HONGKONG Apr.2--The Asian Development Bank on Wednesday revised its forecasts for economic growth of developing Asia in 2008 down to 7.6 percent, saying inflationary pressures would mount across the region to pose a major challenge.
"Rising food and energy prices will test the resilience of developing Asia in many years to come," the bank's chief economist Ifzal Ali told a press conference in Hong Kong, where the bank released its flagship Asian Development Outlook 2008 (ADO).He said developing Asia will return to trend growth in the next two years, projecting a growth of 7.6 percent for the region in2008, followed by slight improvement in 2009 to 7.8 percent. The regional growth will remain solid thanks to generally favorable conditions in the region and productivity growth arising from continued economic modernization and structural transformation, according to the report.

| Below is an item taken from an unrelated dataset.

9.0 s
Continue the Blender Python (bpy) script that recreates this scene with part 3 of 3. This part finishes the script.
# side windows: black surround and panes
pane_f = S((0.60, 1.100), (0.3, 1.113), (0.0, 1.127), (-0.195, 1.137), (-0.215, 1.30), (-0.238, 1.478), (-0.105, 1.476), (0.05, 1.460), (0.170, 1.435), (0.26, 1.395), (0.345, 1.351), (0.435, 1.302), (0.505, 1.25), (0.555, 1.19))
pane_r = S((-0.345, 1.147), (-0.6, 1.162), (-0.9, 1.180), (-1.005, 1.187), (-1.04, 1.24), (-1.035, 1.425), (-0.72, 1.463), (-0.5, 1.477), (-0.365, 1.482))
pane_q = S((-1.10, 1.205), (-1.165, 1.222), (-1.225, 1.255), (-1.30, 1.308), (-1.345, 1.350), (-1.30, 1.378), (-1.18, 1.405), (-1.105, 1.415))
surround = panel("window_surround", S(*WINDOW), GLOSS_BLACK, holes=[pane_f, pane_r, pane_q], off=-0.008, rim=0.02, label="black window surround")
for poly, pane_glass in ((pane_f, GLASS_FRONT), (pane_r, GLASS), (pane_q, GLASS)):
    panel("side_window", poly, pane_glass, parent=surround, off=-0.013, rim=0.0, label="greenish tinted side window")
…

Growth is expected to slow down to 10 percent this year for the Chinese mainland, and, for India, to 8 percent, the bank said, pointing to recent tightening in monetary policies in both economies, recognized as the engines of regional growth. Arguing against developing Asia's de-coupling from the United States economy and calling it a "myth", Ifzal said the region remained closely tied to global activity through trade and finance and the fallout from the U.S. slowdown would be felt." A global slowdown is now under way," he said, "one of the fundamental changes is that, instead of a slowdown only in the United States, we are seeing coincidental declines across the United States, the eurozone and Japan."

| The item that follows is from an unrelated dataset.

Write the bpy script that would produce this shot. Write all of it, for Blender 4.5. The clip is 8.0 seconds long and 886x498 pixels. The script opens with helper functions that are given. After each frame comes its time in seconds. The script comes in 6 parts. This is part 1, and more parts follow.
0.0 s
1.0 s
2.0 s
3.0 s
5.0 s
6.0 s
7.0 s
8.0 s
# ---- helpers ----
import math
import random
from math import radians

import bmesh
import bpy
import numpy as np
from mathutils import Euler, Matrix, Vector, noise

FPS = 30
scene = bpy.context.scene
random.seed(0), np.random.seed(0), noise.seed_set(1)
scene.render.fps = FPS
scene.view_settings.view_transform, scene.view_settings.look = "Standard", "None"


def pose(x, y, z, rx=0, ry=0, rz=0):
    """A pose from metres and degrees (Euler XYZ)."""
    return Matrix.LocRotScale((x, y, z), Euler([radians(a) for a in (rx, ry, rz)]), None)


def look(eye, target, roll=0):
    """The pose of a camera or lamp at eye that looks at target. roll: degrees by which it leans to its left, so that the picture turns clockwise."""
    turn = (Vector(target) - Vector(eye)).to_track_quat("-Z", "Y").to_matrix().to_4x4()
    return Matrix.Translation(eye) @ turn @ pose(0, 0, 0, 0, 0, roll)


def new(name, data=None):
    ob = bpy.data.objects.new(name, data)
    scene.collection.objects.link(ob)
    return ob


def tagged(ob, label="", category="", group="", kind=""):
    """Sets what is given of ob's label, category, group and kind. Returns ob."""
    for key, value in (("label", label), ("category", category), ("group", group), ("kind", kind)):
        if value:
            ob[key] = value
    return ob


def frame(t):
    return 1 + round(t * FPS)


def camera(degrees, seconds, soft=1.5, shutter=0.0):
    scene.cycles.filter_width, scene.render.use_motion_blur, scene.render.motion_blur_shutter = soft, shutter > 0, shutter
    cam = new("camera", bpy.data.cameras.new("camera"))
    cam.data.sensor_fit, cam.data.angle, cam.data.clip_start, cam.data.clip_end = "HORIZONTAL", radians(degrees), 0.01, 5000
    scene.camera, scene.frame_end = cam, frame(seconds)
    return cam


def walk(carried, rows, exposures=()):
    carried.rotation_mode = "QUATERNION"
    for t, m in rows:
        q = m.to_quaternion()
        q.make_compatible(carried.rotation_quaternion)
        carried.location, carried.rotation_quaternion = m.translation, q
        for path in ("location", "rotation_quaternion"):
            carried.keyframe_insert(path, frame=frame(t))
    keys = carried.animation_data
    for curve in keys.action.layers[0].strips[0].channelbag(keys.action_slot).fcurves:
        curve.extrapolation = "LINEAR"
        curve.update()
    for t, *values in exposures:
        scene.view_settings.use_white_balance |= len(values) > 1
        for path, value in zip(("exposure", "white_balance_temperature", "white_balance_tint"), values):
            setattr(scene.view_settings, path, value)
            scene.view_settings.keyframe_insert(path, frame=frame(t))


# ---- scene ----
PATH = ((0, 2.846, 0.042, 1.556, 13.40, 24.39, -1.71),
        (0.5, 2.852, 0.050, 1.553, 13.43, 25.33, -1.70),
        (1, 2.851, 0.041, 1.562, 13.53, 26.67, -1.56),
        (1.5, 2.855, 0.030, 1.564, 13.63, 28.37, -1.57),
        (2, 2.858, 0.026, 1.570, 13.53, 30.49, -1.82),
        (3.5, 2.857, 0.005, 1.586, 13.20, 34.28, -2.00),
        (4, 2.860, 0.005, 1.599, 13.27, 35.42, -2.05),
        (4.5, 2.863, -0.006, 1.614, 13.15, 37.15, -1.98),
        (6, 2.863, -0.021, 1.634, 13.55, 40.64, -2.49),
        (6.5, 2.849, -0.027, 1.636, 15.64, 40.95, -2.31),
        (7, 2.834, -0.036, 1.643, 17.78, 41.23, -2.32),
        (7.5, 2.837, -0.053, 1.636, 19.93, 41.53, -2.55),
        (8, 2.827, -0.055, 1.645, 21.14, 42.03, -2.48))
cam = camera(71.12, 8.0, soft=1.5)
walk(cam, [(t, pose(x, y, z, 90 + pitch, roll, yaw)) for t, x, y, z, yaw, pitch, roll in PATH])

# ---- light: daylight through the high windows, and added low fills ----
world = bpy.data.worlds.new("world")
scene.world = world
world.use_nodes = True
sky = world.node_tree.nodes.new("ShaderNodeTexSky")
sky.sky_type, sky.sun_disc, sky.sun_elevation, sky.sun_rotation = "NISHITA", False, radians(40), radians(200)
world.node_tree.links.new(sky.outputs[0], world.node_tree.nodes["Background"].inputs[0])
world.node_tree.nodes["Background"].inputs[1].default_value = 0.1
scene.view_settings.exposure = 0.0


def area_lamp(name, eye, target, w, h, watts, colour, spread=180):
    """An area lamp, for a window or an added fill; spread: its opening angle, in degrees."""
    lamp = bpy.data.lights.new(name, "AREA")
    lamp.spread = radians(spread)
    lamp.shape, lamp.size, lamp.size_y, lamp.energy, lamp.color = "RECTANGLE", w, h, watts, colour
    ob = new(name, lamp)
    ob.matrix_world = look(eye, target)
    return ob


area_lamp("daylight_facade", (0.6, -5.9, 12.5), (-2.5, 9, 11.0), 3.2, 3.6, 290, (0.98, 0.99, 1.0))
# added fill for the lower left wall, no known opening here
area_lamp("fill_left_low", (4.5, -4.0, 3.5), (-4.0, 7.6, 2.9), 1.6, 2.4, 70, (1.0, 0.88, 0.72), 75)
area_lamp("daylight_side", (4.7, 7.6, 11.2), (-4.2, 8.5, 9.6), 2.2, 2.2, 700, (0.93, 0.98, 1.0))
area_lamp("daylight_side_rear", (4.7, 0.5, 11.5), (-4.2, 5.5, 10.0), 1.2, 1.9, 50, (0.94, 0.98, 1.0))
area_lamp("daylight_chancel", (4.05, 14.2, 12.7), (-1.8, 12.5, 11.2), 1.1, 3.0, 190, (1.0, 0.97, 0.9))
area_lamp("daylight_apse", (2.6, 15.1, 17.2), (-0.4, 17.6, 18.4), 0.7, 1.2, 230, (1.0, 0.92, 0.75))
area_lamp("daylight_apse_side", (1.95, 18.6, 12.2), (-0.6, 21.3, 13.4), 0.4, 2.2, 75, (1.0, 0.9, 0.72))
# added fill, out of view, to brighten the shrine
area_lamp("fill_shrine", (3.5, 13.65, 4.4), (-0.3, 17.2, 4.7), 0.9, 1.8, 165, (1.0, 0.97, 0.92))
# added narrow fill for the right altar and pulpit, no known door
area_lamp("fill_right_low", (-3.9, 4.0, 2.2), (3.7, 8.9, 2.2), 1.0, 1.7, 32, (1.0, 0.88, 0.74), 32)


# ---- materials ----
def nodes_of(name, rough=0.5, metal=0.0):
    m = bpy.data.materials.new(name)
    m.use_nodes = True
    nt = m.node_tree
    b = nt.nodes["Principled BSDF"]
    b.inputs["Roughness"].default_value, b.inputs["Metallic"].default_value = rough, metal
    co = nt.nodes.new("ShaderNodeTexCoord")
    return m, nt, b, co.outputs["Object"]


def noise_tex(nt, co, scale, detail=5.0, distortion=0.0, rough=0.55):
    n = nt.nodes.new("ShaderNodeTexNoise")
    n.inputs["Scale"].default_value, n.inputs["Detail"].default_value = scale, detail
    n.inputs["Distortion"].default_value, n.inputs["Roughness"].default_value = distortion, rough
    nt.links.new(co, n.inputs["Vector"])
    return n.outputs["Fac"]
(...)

"The ADO baseline forecasts have been revised down significantly over the last few months and, as new data are released, analysts continue to cut their growth forecasts." The U.S. slowdown has led to declines in exports of garments, footwear, toys, games, and sports equipment from developing Asia. Sixty-one percent east and southeast Asian exports directly meet final demand in the United States, Europe and Japan, he said. The slowdown in the United States, European Union and Japan will have a more pronounced impact on China, which is more open to trade than India.
It will also lead to asset market adjustments in Asia, he added. "Asia will not be immune to the global slowdown, neither will it be hostage to it."
The Asian developing economies averaged a growth of 8.7 percent in 2007, the fastest in nearly two decades, and the growth of many economies tested speed limits, the Manila-based bank said in the ADO report, its flagship annual publication.
"We saw signs of overheating emerge everywhere (in 2007). There was skilled labor shortage. There were infrastructural bottlenecks," Ifzal said.
Inflation rose to an 11-year high in the Chinese mainland by November, and reached double digits in Vietnam and Central Asia by the end of 2007, he said.
Inflation in developing Asia, expected to "spike", could hit a decade high with an average of 5.1 percent in 2008, followed by 4.6 percent in 2009, the report said.
Rising food and energy prices were a major challenge, Ifzal said, adding that spending on the two accounts for nearly 60percent of household budgets in the region.
The bank listed many "structural constraints" facing the economies of developing Asia, such as macroeconomic stability, integrating into the global economy, getting prices to send the right signals, creating a conducive business and investment climate and above all, ensuring that the benefits of growth are shared by all.
It urged policy-makers to tackle inflation at its root. "For some economies, this may mean a more flexible exchange rate," said Ifzal, naming the example of Vietnam.
"I think it is time for Vietnam to allow some flexibility in its currency value. Otherwise the inflationary pressures will continue to mount," he said.
"While in others it may need a scrutiny of fiscal spending and priorities and, in some cases, targeted measures may be warranted to ease supply pressures that are piling on to cost pressures," said the report.